3. High-pressure metal-vapor discharge tube of claim 2, wherein each said layer of thermally conductive metal is in the form of a metal foil wound around each end part of the tubular enclosure.

4. High-pressure metal-vapor discharge tube of claim 2, wherein said layers are in the form of a chemically decomposed chemical compound of said thermally conductive metal.

5. High-pressure metal-vapor discharge tube of claim 2, wherein said layers are in the form of a vacuum deposited thermally conductive metal.

6. High-pressure metal-vapor discharge tube of claim 2, wherein said layers are in the form of sputtered thermally conductive metal.
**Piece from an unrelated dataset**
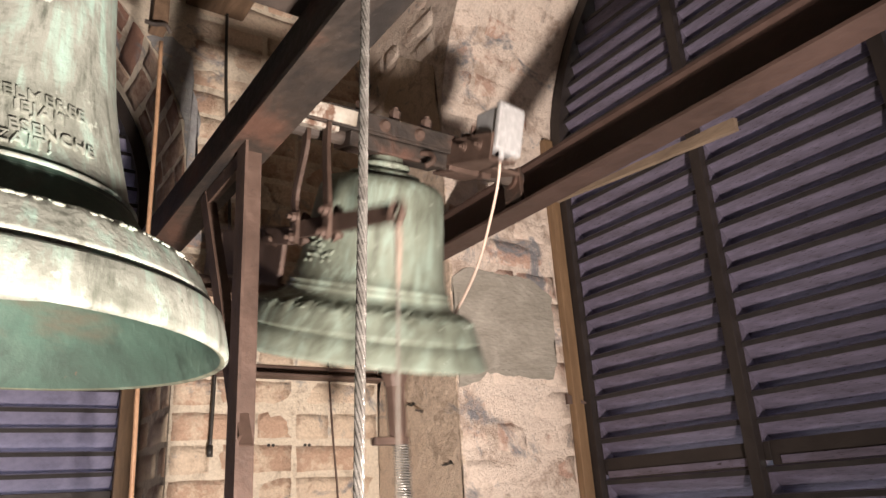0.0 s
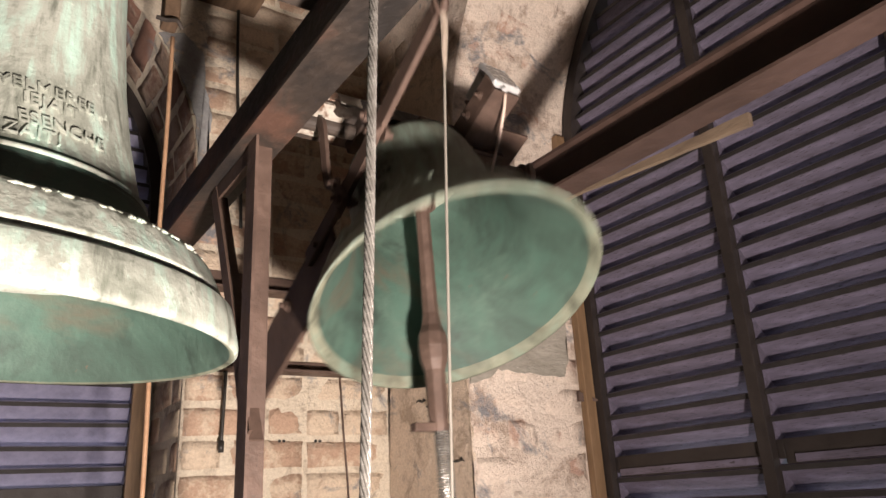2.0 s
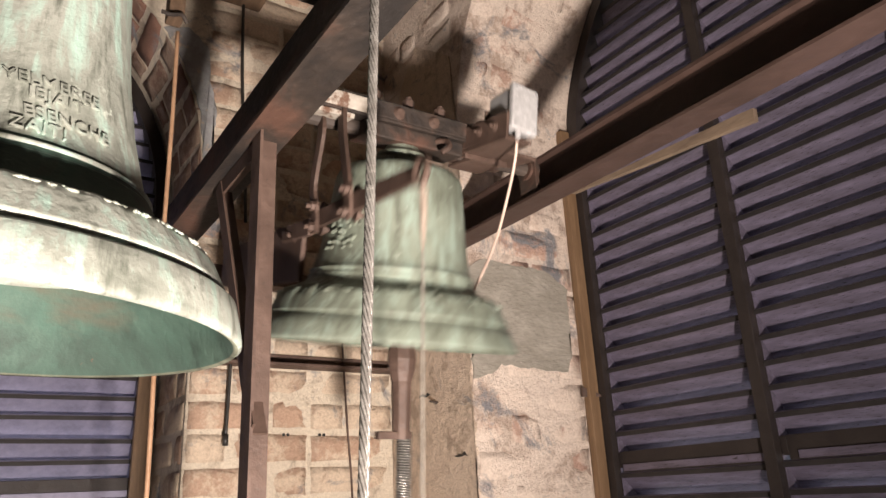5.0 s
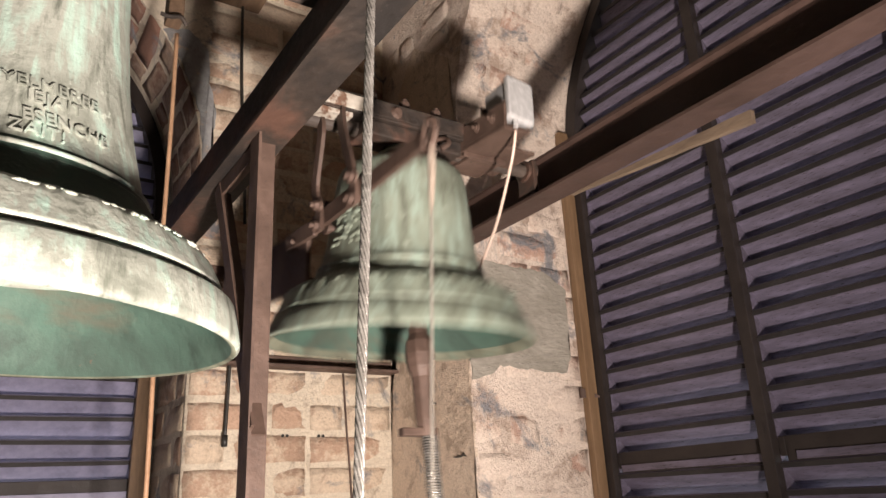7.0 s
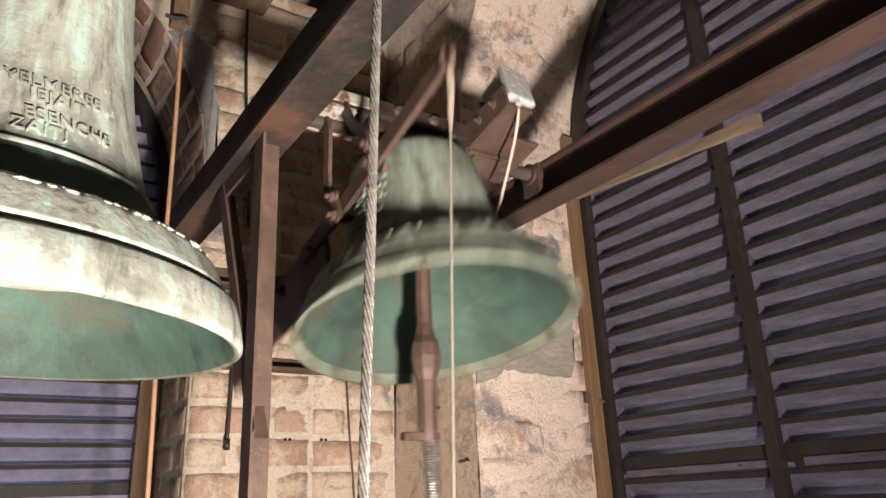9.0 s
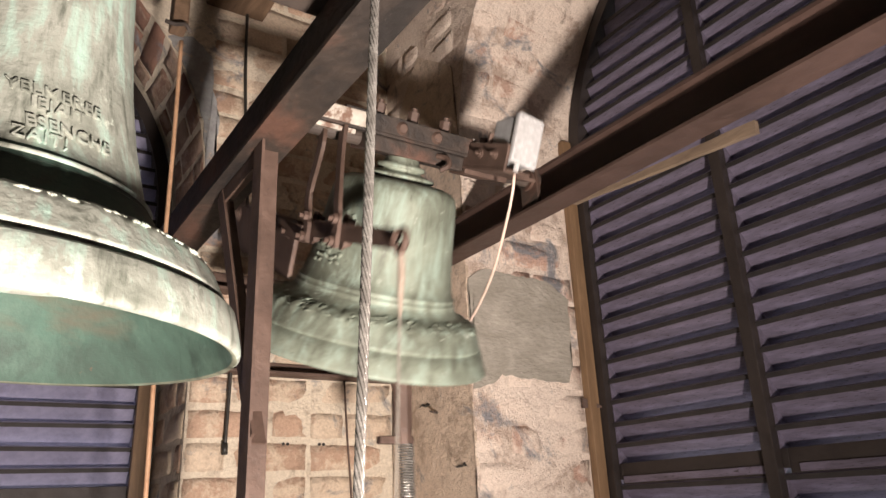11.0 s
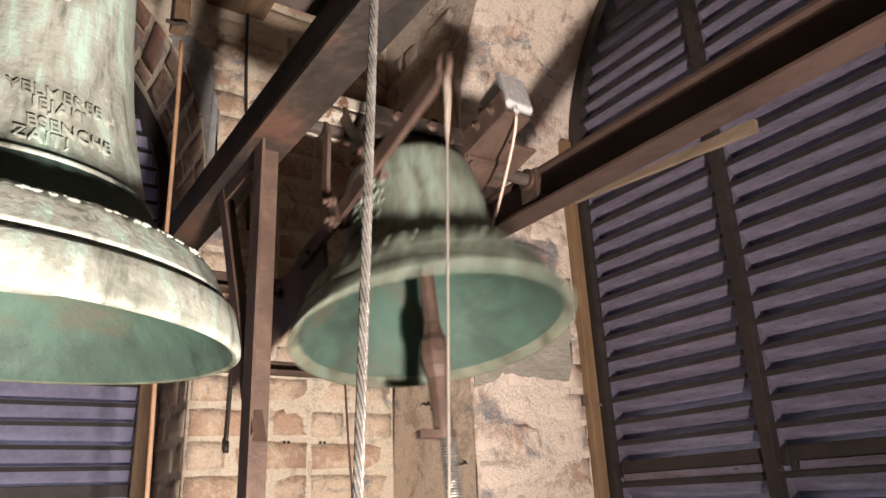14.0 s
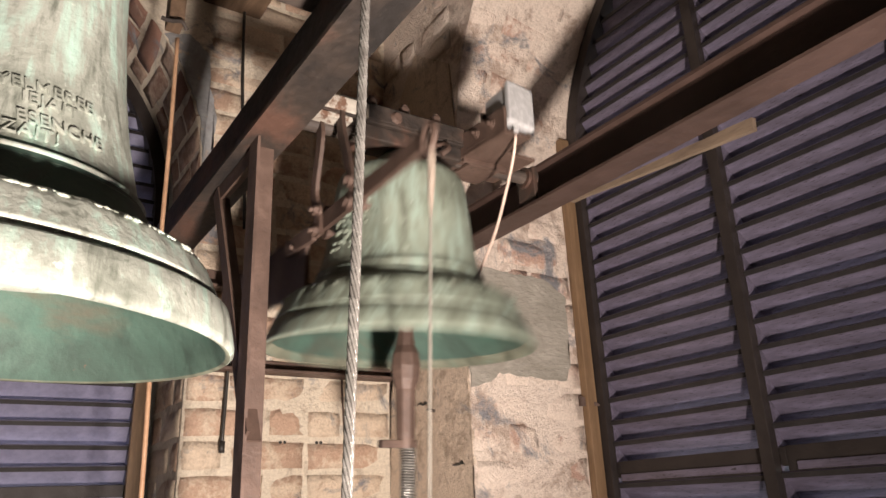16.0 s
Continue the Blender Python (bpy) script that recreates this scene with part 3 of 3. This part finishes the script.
# ---- loose timbers and small ironwork ----
bm = put_profile(bmesh.new(), rect(0.014, 0.030), (1.36, 1.34, 2.380), (1.35, 0.765, 2.345))
for v in bm.verts:
    if v.co.y > 1:
        v.co.z = 2.387 + (v.co.z - 2.380) * 0.2
long_edges = [e for e in bm.edges if abs(e.verts[0].co.y - e.verts[1].co.y) > 0.3]
bmesh.ops.subdivide_edges(bm, edges=long_edges, cuts=9)
for v in bm.verts:
    v.co.z += 0.0035 * noise.noise((v.co.y * 14, v.co.x * 40, 2))
thing("wooden_lath", bm, PLANK, "broken bare wooden lath beside the louvre", "lath")
bm = bmesh.new()
vs = [bm.verts.new(c) for c in ((1.515, YJ - 0.003, 1.885), (1.515, YJ - 0.003, 1.855), (1.58, YJ - 0.035, 1.853), (1.515, YJ - 0.012, 1.885), (1.515, YJ - 0.012, 1.855), (1.58, YJ - 0.04, 1.853))]
for f in ((0, 1, 2), (5, 4, 3), (0, 3, 4, 1), (1, 4, 5, 2), (2, 5, 3, 0)):
    bm.faces.new([vs[i] for i in f])
thing("iron_spike", bm, RUST, "rusty iron spike driven in beside the batten", "spike")
thing("hanging_timber", box((0.285, 1.51, 2.70), (0.322, 1.56, TOP), None, 0.006), TIMBER, "old brown hanging timber with a cable clip", "timber")
thing("cross_timber", box((0.47, 1.84, 3.16), (0.66, WN, 3.27), None, 0.006), TIMBER, "short old timber end let into the brick wall", "timber")
bm = tube(curve_pts([(0.265, 1.49, 2.685), (0.285, 1.485, 2.68), (0.31, 1.49, 2.69), (0.325, 1.50, 2.68)]), 0.005, 8)
thing("cable_clip", bm, DARK_STEEL, "twisted wire cable clip on the timber", "clip")

# ---- bricks ----
BRICKS = {}


def brick_mesh(length, kind):
    key = (round(length, 2), kind)
    if key not in BRICKS:
        rng = random.Random(hash(key) % 1000)
        bm = bmesh.new()
        nx, nz = 4, 3
        h, d = (0.070 if kind[0] == "r" else 0.071), 0.05
        front = [[None] * (nz + 1) for _ in range(nx + 1)]
        for i in range(nx + 1):
            for j in range(nz + 1):
                edge = i in (0, nx) or j in (0, nz)
                x = -length / 2 + length * i / nx + rng.uniform(-0.003, 0.003)
                z = -h / 2 + h * j / nz + rng.uniform(-0.003, 0.003)
                k = 0.35 if kind[1] == "v" else 0.40
                front[i][j] = bm.verts.new((x, k * (-0.0008 + rng.uniform(-0.0008, 0.0006) if edge else -0.0030 + rng.uniform(-0.0022, 0.0012)), z))
        for i in range(nx):
            for j in range(nz):
                bm.faces.new((front[i][j], front[i + 1][j], front[i + 1][j + 1], front[i][j + 1]))
        loop = [front[i][0] for i in range(nx)] + [front[nx][j] for j in range(nz)] + [front[i][nz] for i in range(nx, 0, -1)] + [front[0][j] for j in range(nz, 0, -1)]
        back = [bm.verts.new((v.co.x, d, v.co.z)) for v in loop]
        for k in range(len(loop)):
            bm.faces.new((loop[k], back[k], back[(k + 1) % len(loop)], loop[(k + 1) % len(loop)]))
        me = bpy.data.meshes.new("brick")
        bmesh.ops.recalc_face_normals(bm, faces=bm.faces)
        for f in bm.faces:
            f.smooth = abs(f.normal.y) > 0.8
        bm.to_mesh(me)
        bm.free()
        me.materials.append({"n": BRICK, "e": BRICK_PINK, "r": BRICK_RED}[kind[0]])
        BRICKS[key] = me
    return BRICKS[key]


def lay(wall, kind, frame_m, width, z0, z1, shift):
    """Courses of bricks on a face: local x along it, -y out of it, z up."""
    rng = random.Random(len(kind) + int(width * 1000))
    z, row = z0, 0
    while z < z1:
        x = 0.0
        first = True
        while x < width - 0.02:
            want = rng.choice((0.115, 0.235, 0.235)) if not first else (0.115 if (row + shift) % 2 else 0.235)
            end = x + want
            if width - end < 0.06:
                end = width
            length = round(max(end - x - 0.014, 0.03), 2)
            ob = new("brick", brick_mesh(length, kind + rng.choice("abc")))
            ob.parent = wall
            ob.matrix_basis = frame_m @ pose((x + end) / 2, rng.uniform(-0.001, 0.0008) + (0.0007 if kind == "e" else 0), z + rng.uniform(-0.003, 0.003), rng.uniform(-1, 1), rng.uniform(-0.8, 0.8), rng.uniform(-1, 1))
            x, first = end, False
        z += 0.0895
        row += 1


def voussoirs(wall, kind, mid, spring, a0, a1, depth, to_pose):
    """Bricks round the soffit of an arch."""
    n = round(math.radians(a1 - a0) * HALF / 0.089)
    rng = random.Random(n)
    for k in range(n):
        a = math.radians(a0 + (a1 - a0) * (k + 0.5) / n)
        x = 0.0
        for length in ((0.235, 0.115) if k % 2 else (0.115, 0.235)):
            if x + length > depth:
                length = depth - x
            if length < 0.05:
                continue
            ob = new("brick", brick_mesh(round(length - 0.014, 2), kind + "v"))
            ob.parent = wall
            ob.matrix_basis = to_pose(a + rng.uniform(-0.008, 0.008), x + length / 2 + rng.uniform(-0.005, 0.005)) @ pose(0, 0, 0, rng.uniform(-1, 1), rng.uniform(-5, 5), rng.uniform(-1, 1))
            x += length


# first course so that a joint lies at the height of the two drilled holes
lay(wall_north, "n", pose(XJ, WN, 0), WE - XJ, 1.302, 3.6, 0)
lay(wall_north, "n", pose(XJ, WN + 0.34, 0, 0, 0, -90), 0.33, 1.302, 2.56, 1)
lay(wall_east, "e", pose(WE, WN, 0, 0, 0, -90), WN - YJ, 1.295, 3.6, 1)
lay(wall_east, "e", pose(WE, YJ, 0), 0.40, 1.315, 2.62, 0)
voussoirs(wall_north, "r", XC, SPRING_N, 0, 75, 0.33, lambda a, x: Matrix.Translation((XC + (HALF - 0.002) * math.cos(a), WN + x, SPRING_N + (HALF - 0.002) * math.sin(a))) @ pose(0, 0, 0, 0, -math.degrees(a), 0) @ pose(0, 0, 0, 0, 0, -90))
voussoirs(wall_east, "e", YC, SPRING_E, 0, 75, 0.39, lambda a, x: Matrix.Translation((WE + x, YC + (HALF + 0.0003) * math.cos(a), SPRING_E + (HALF + 0.0003) * math.sin(a))) @ pose(0, 0, 0, math.degrees(a), 0, 0))


def patch(name, m, outline, thick, mat, wall, label, spring=0):
    """A patch of render with a ragged outline; local x along the face, z up, -y out."""
    rng = random.Random(7)
    bm = bmesh.new()
    pts = []
    for (x0, z0), (x1, z1) in zip(outline, outline[1:] + outline[:1]):
        n = max(1, int(math.hypot(x1 - x0, z1 - z0) / 0.016))
        for k in range(n):
            t = k / n
            pts.append((x0 + (x1 - x0) * t + rng.uniform(-0.004, 0.004), z0 + (z1 - z0) * t + rng.uniform(-0.004, 0.004)))
    a = [bm.verts.new((x, -thick, z)) for x, z in pts]
    b = [bm.verts.new((x, 0.005, z)) for x, z in pts]
    for k in range(len(pts)):
        bm.faces.new((a[k], a[(k + 1) % len(pts)], b[(k + 1) % len(pts)], b[k]))
    f = bm.faces.new(a)
    bmesh.ops.triangulate(bm, faces=[f])
    bmesh.ops.recalc_face_normals(bm, faces=bm.faces)
    if spring:
        for v in bm.verts:
            if v.co.z > spring:
                q, out = (v.co.z - spring) / HALF, HALF + v.co.y
                v.co.y, v.co.z = out * math.cos(q) - HALF, spring + out * math.sin(q)
    o = part(name, bm, mat, wall, label)
    o.matrix_basis = m
    return o


patch("cement_patch", pose(WE, YJ, 0), [(0.003, 1.895), (0.07, 1.91), (0.10, 1.935), (0.34, 1.925), (0.36, 1.97), (0.37, 2.18), (0.30, 2.225), (0.05, 2.235), (0.003, 2.20)], 0.0045, PATCH, wall_east, "grey cement patch")
# brown lime render smeared over the return beside the corner
patch("render_patch", pose(WE, WN, 0, 0, 0, -90), [(0.004, 1.25), (0.437, 1.25), (0.437, 1.72), (0.435, 1.76), (0.437, 1.84), (0.436, 2.05), (0.437, 2.3), (0.435, 2.62), (0.42, 2.9), (0.22, 3.05), (0.10, 2.9), (0.06, 2.4), (0.05, 2.0), (0.004, 1.9), (0.006, 1.7)], 0.0036, SMEAR, wall_east, "rough brown render")
edge = [(XC + HALF * math.cos(q) + 0.007, SPRING_N + HALF * math.sin(q)) for q in (0.62, 0.5, 0.38, 0.25, 0.12, 0.0)]
patch("plaster_patch", pose(0, WN, 0), [(0.515, 2.40), (0.545, 2.50), (0.53, 2.62), (0.54, 2.74), (0.515, 2.85), (0.50, 2.97), (0.44, 3.02)] + edge, 0.0055, BLUE_PLASTER, wall_north, "blue-grey old plaster")
# drilled holes, nails and cracks in the walls
for x in (0.779, 0.792, 0.889, 0.902):
    part("drilled_hole", tube([(x, WN - 0.0042, 1.786), (x, WN + 0.01, 1.786)], 0.0045, 8), BLACK, wall_north)
for y, z in ((1.80, 1.88), (1.63, 1.70)):
    rng = random.Random(int(y * 100))
    trail = [(WE - 0.003, y + (0.5 - k / 5) * 0.06, z + rng.uniform(-0.006, 0.006)) for k in range(6)]
    part("crack", tube(trail, [0.001, 0.003, 0.005, 0.0035, 0.006, 0.001], 5), BLACK, wall_east)
for y, z in ((1.74, 1.85), (1.66, 2.02)):
    thing("iron_nail", tube([(WE + 0.01, y, z), (WE - 0.03, y - 0.01, z + 0.004)], [0.005, 0.003], 8), DARK_STEEL, "short rusty iron nail in the wall", "nail", group="nails in the wall")

# ---- what moves ----
PERIOD, NEAR = 1.3815, 0.45


def swing(t):
    """Degrees by which the bell's mouth is thrown towards the open side."""
    c = math.cos(2 * math.pi * (t - NEAR) / PERIOD)
    return -0.4 + 36.8 * c - 1.5 * (1 - c * c) * (1 - c)


def hang(t):
    return 1.5 + 7.5 * math.cos(2 * math.pi * (t - NEAR) / PERIOD + 0.6)


def motions():
    times = [k / 10 for k in range(161)]
    walk(bell2, [(t, pose(*PIVOT, -swing(t))) for t in times])
    walk(clap2, [(t, pose(0.012, 0, -0.135, swing(t) - hang(t))) for t in times])
    tip, plug = Vector((-0.172, -0.384, -0.190)), Vector((0.158, -0.194, -0.012))
    rows, cable = [], []
    for t in times:
        m = pose(*PIVOT, -swing(t))
        rows.append((t, Matrix.Translation(m @ tip)))
        cable.append((t, Matrix.Translation(m @ plug)))
    walk(cord, rows)
    walk(swcable, cable)
    walk(rope, [(t, pose(x, 0.50, 3.745, 0, lean, 0)) for t, x, lean in ROPE])


ROPE = [(0, 0.350, 2.25), (1.5, 0.350, 2.3), (3.5, 0.348, 2.3), (7, 0.347, 2.32), (9, 0.347, 2.32), (12.5, 0.346, 2.32), (14.5, 0.347, 2.32), (16, 0.343, 2.3)]
motions()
7. High-pressure metal-vapor discharge tube of claim 1, wherein a pair of end discs is hermetically sealed in the ends of said tubular enclosure, respectively, said pair of electrodes being carried by said end discs, said end discs being formed from a heat durable metal.

8. High-pressure metal-vapor discharge tube of claim 7, wherein said end discs are formed from a material selected from the group consisting of niobium, tantalum, and molybdenum.

9. High-pressure metal-vapor discharge tube comprising a sealed tubular enclosure of transparent polycrystalline high-density ceramic, a pair of electrodes, each of which is enclosed near a respective end of said enclosure, a starting rare gas, a small amount of mercury plus at least one ionizable medium of alkali metal sufficient to form a saturated metal vapor confined in said enclosure, and at least one layer of a thermally conductive heat durable metal formed on the outer wall of the tubular enclosure proximate to the ends thereof, each layer being in the form of a metal foil wound around the tubular enclosure, said at least one layer extending from the end of the tubular enclosure beyond the tip of the electrode a distance of no more than 5 mm from the front tip of the electrode toward the central part of the tubular enclosure.

10. High-pressure metal-vapor discharge tube of claim 9, wherein a pair of ceramic end disks is hermetically sealed in the ends of said tubular enclosure.